Un vent de modernité à l’Opéra avec La Reine Garçon
Qu’on se le dise, malgré mon amour inconditionnel pour l’art lyrique, force m’est d’avouer que la trame narrative de certaines oeuvres peut parfois être qualifiées comme appartenant à son époque, pour ne pas dire qu’elle est carrément désuète.
Cette saison, l’Opéra de Montréal a une fois de plus fait appel au duo Julien Bilodeau / Michel-Marc Bouchard pour nous présenter une oeuvre au propos universel et au traitement contemporain.
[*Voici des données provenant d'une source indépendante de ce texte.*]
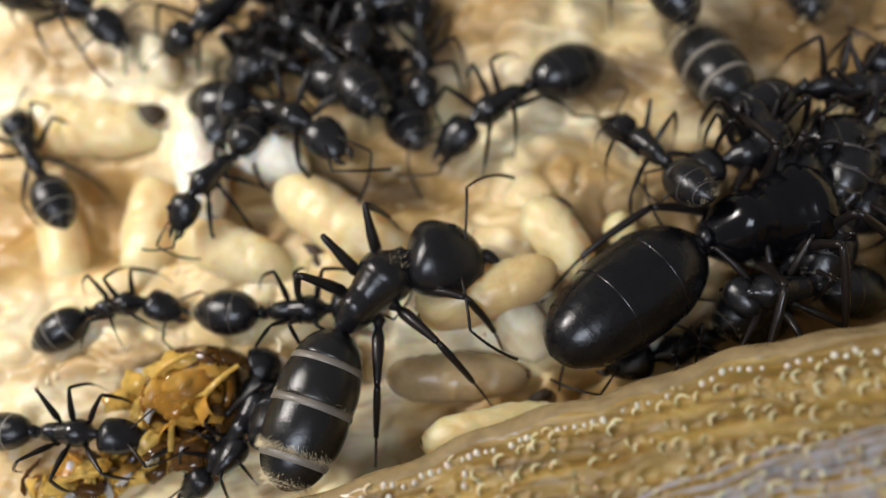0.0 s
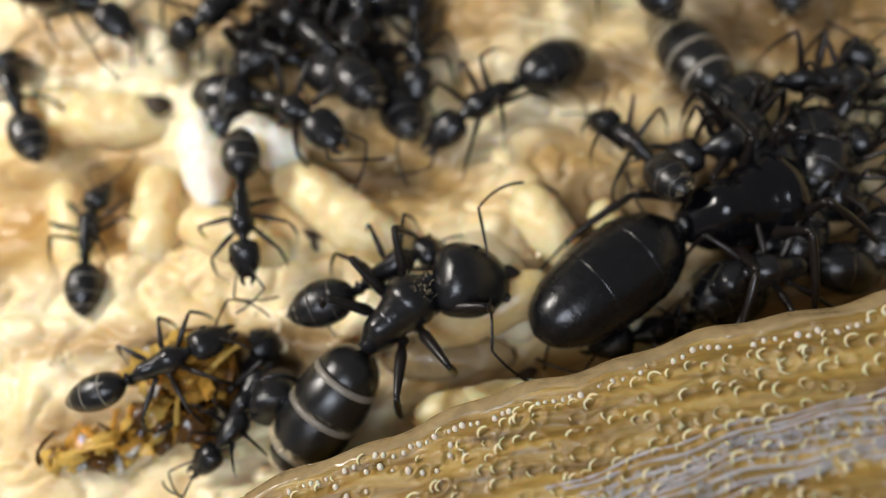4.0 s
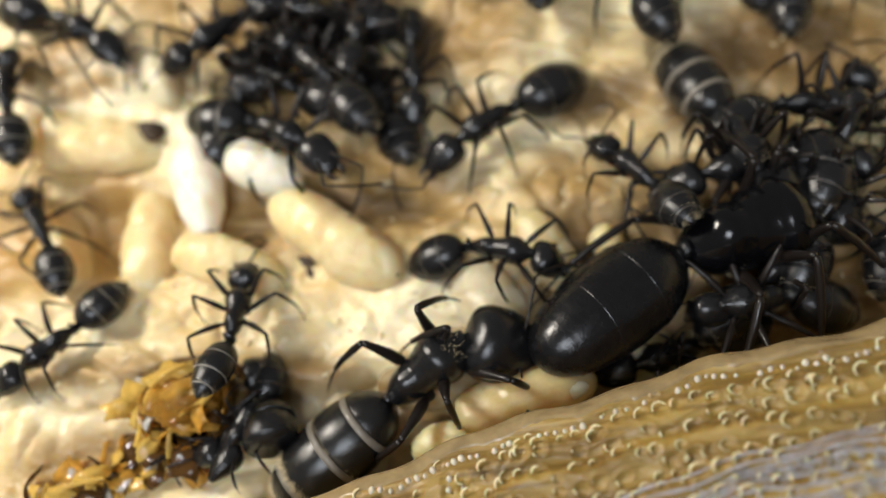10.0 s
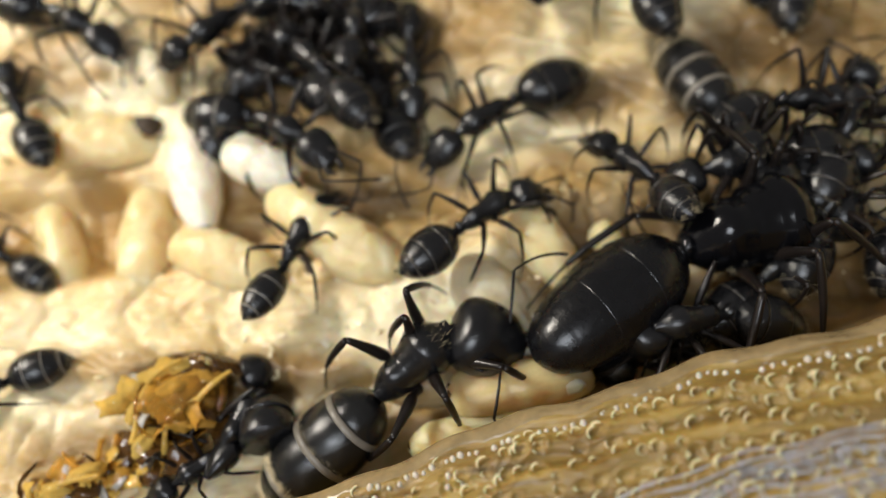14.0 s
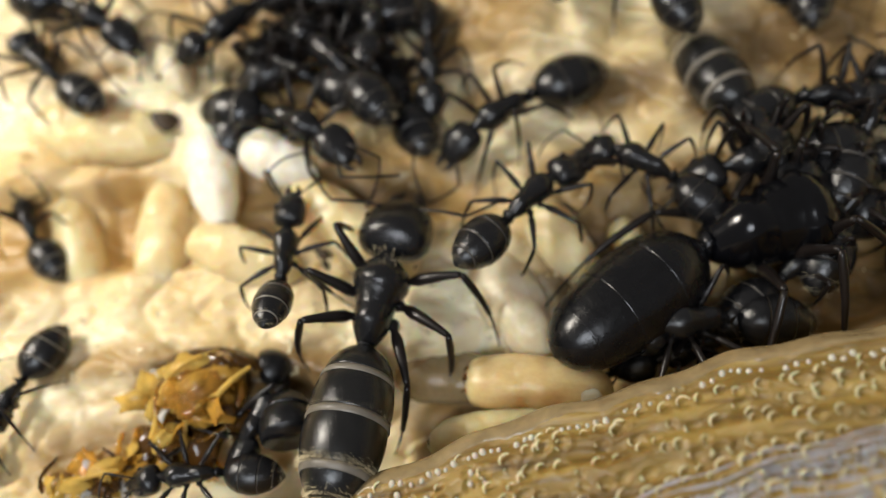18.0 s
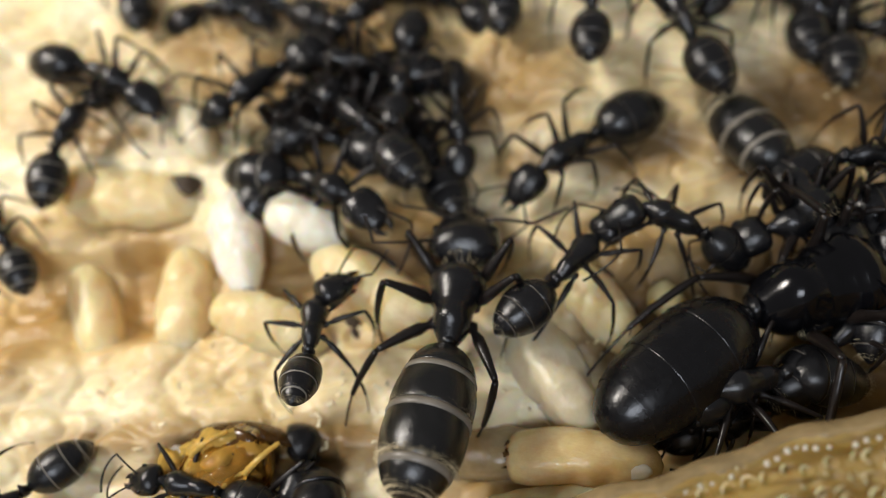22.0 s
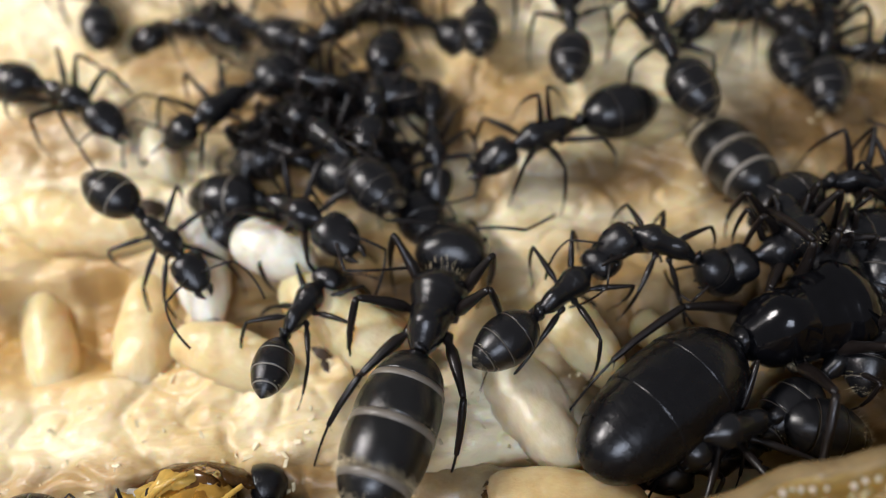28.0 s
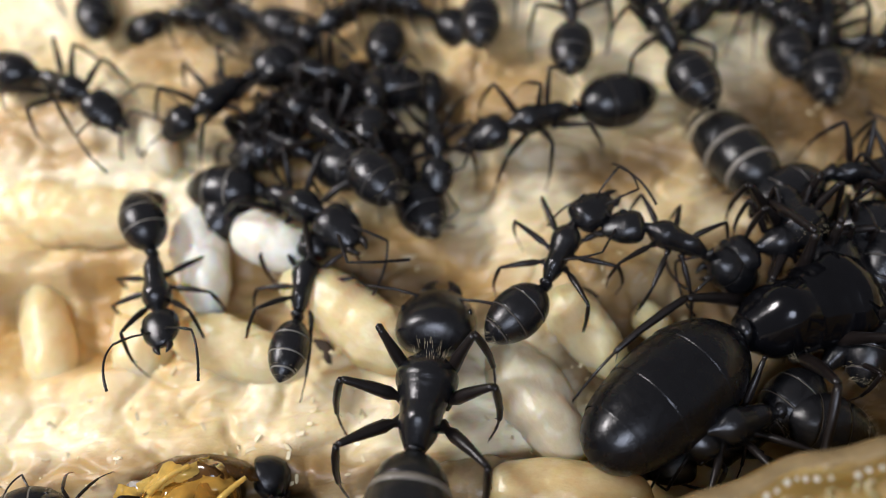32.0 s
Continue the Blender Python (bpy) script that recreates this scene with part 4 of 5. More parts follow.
def husk_pile():
    base = tagged(new("husk_pile"), "heap of torn amber and brown insect husks", "insect remains")
    base.matrix_basis = pose(-9.6 * MM, -4.9 * MM, ground(-9.6, -4.9) * MM)
    rnd = random.Random(12)
    # black remains of old workers
    old = STOCK["worker"]
    for name, me, x, y, z, rx, ry, rz, size in (
            ("dark_thorax", old["thorax"], 2.5, -0.9, 0.75, 20, 10, 60, 0.72), ("dark_shell", old["tergite", 1], 3.25, -0.25, 0.5, 0, 20, 100, 0.82), ("dark_shell", old["tergite", 0], 3.3, -0.2, 0.5, 0, 20, 100, 0.82), ("dark_shell", old["tergite", 0], 3.4, 1.1, 0.5, 10, -15, 20, 0.72), ("dark_shell", old["tergite", 3], 3.0, 0.3, 0.5, 0, -25, 100, 0.72),
            ("dark_head", old["head"], 2.2, -1.7, 0.45, 60, -10, 230, 0.70), ("dark_shell", old["tergite", 0], 2.3, 0.6, 0.4, 40, -30, 200, 0.66),
            ("dark_limb", old["leg"], 1.6, -0.9, 0.7, 0, -20, 30, 0.8), ("dark_limb", old["leg"], 2.9, -1.2, 0.8, 0, 25, 75, 0.8), ("dark_limb", old["shin"], 1.2, -1.6, 0.45, 0, -8, 160, 0.7),
            ("dark_limb", old["shin"], 3.4, 0.0, 0.9, 0, 15, 215, 0.7), ("dark_limb", old["leg"], 0.4, -1.5, 0.5, 0, 5, 200, 0.7)):
        part(name, me, None, base, "glossy black remains of an old worker", at=pose(x * MM, y * MM, z * MM, rx, ry, rz) @ Matrix.Scale(size, 4))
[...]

Une histoire hors du temps
Bien que l’opéra La Reine Garçon nous plonge dans une Suède du 17ème siècle marquée par la guerre de Trente Ans, les thèmes abordés sont entre autre ceux de la quête d’identité (le déchirement de la reine Christine de Suède entre son identité de régente et les devoirs qui en découlent envers son peuple, versus son identité personnelle et sexuelle), ainsi que la quête de liberté.
Le livret de Michel-Marc Bouchard est tout en relief et apporte une modernité à l’art de l’opéra dans sa façon de traiter ce pan de l’histoire. On ressort de la représentation avec plusieurs questions sur le sens de la vie: qui sommes-nous vraiment, chacun dans le carcan de notre condition humaine respective, et est-ce possible de s’en affranchir pour être réellement libre? Qu’est-ce que la liberté, la vraie, après tout?
Une partition contemporaine
Musicalement parlant, la partition de Julien Bilodeau, aux influences rappelant parfois Strauss, parfois le Bel Canto, et même par moments les compositions de Michel Berger (Starmania) rend bien cette modernité.
Elle offre par ailleurs plusieurs moments de beauté tout au long de l’opéra. Afin de bien dépeindre la grandeur du royaume de Suède au 16ème siècle, Bilodeau fait bon usage de toutes les couleurs de l’orchestre symphonique et du choeur dans son écriture, pour un résultat à l’impact maximal. L’OSM dirigé par Jean-Marie Zeitouni rend le tout avec brio.
Un casting irréprochable
Vocalement parlant, l’Opéra n’aurait pu mieux choisir en termes de chanteurs; chacun avait le fach correspondant au rôle qu’il chantait. Les deux protagonistes principaux, Étienne Dupuis en Comte Karl Gustav et Joyce El Khory en régente, étaient en grande forme.
El Khoury était convaincante et touchante dans son interprétation de la reine Christine de Suède. Sa voix riche en couleurs et en nuances savait s’adapter aux différents airs (et sautes d’humeur) de ce personnage complexe, nous faisant ressentir les dilemmes auxquels celle-ci fait face.
Étienne Dupuis était égal à lui-même vocalement, c’est à dire excellent. Son Comte Gustave , personnage à la fois pathétique, antipathique, mais aussi attendrissant par moments, nous faisait tantôt rire (il est très fier de ses gros bras et de ses accomplissements martiaux), tantôt rouler des yeux tant il peut être tone deaf par rapport aux besoins de l’être qu’il dit aimer.
Isaiah Bell s’éclatait visiblement en Compte Johan Oxenstierna, nous entraînant avec lui dans ses délires loufoques. Les apparitions d’Aline Kutan étaient brèves mais mémorables en tant que reine consort; son rire acerbe en colorature était dardé avec la même précision tranchante qu’un lancer de couteaux au cirque. Pascale Spinney, dans le rôle de la Comtesse Ebba Sparre, objet du désir de Christine, charmait autant par sa voix que par son physique.
Une production bien ficelée
La scénographie d’Angela Konrad était pour le moins astucieuse et l’on note une belle utilisation de projections pour dépeindre la neige éternelle, donnant lieu à une rendition féérique de la suède. Côté décors, on était plutôt dans le minimalisme, surtout pour le tableau final, mais chaque module était judicieusement choisi avec des transitions bien orchestrées.
Les costumes, quant à eux, étaient magnifiques et semblaient s’inspirer de l’interprétation des habits d’époque par de grands créateurs de mode comme Jean-Paul Gaultier ou encore Burberry
On y va pourquoi?
Ce n’est pas tous les jours qu’on a droit à une première mondiale à l’opéra, et encore moins lorsque l’oeuvre est une création québécoise. Au delà du fait qu’il est important d’encourager les artistes d’ici, cette production saura réconcilier ceux qui boudent l’art lyrique citant la désuétude de ses propos.
Le spectacle sera présenté pour une dernière fois le 11 février. Dépêchez-vous d’aller voir ce spectacle unique!